Whenever the topic of benchmarks comes around, I am always impressed by
the subtle depth of the problems.  It seems to be an area in which the demand
for simple answers is much greater than the supply.

> So what are the prospects for machine independent performance
> measures?

Very poor.  Folks are simply too incautious about the interpretation of
benchmarks in any case.  

(A case in point -- some folks I know were doing a whole series of benchmarks 
on some software.  They wrote up all the tests real nice.  However, I couldn't
make head or tail of their figures when I compared it against other results
I'd checked out.  So I got on the machine & tried the tests.  My first test was
to check out the timing software they were using.  It was wrong by a factor
of 2.  This is by no means a unique example.)

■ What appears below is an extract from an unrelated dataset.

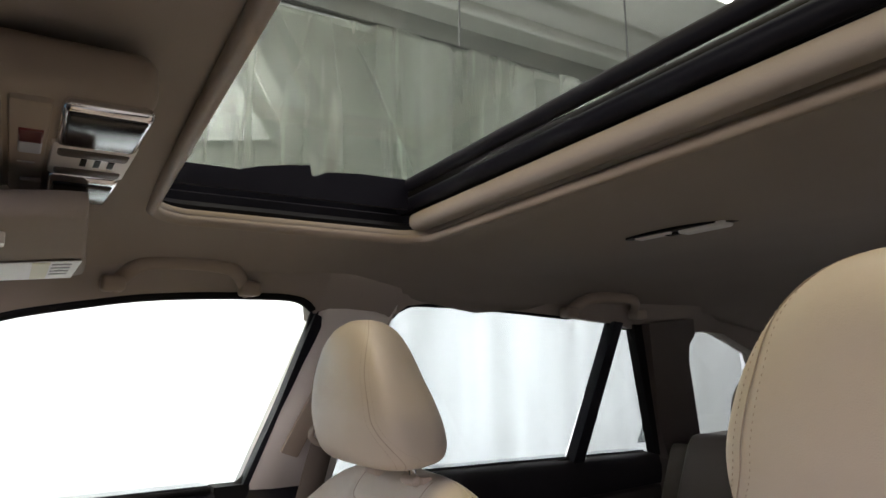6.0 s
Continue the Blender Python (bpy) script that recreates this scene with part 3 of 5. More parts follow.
def front_seat():
    seat = thing("front_seat", "cream leather front seat with brown stitched seams and head restraint", "car seat", "front seats", place=(0, 0.368, SEAT_Z))
    # backrest
    vv, ff = pillow(back_width, -0.11, 0.658, back_front, back_rear, 0.036, back_place, 200, 220, 0.03, 0.13)
    back = mesh_object("backrest", vv, ff, LEATHER, seat)
    lay = lambda path, lift=0.0, n=6: on_front(path, back_width, back_front, 0.036, -0.11, 0.658, back_place, lift, n)
    sew("seam", lay(ARC, 0.0002, 3), back, 0.0006)
    sew("seam", lay(LOW, 0.0004), back)
    sew("seam", lay([tuple(q) for q in PATCH[2:-2]], 0.0002, 2), back, 0.0006)
    for k in (1, -1):
        sew("seam", lay([tuple(q) for q in wing(k)], 0.0002, 2), back, 0.0006)
    pipe = [tuple(q) for q in bolster_seam()]
    sew("seam", lay(pipe, 0.0002, 2), back, 0.0006)
    vv, ff = stitches(lay([(a + 0.008, b) for a, b in pipe[10:-8]], 0.0003, 2), 0.0062, 0.0036, 0.0005)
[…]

I guess I can add one point.  When doing benchmarks across machines, it is 
important to establish what the timing and storage measurements are actually 
measuring.  Does the timing include process swapping, page swapping, and other
admin overheads?  Does it correlate with a stopwatch?  Does it include
time spent in the kernel?  Does it include garbage collection time (how many
were there)?  Do two C programs of known relative performance give equal
performance ratios on a range of machines?  If you're on 68xxx machines,
do the same test but avoiding 68020 instructions, to check if its ineffective
use of the 68020 instruction set that causes the difficulties.  And so on.

Steve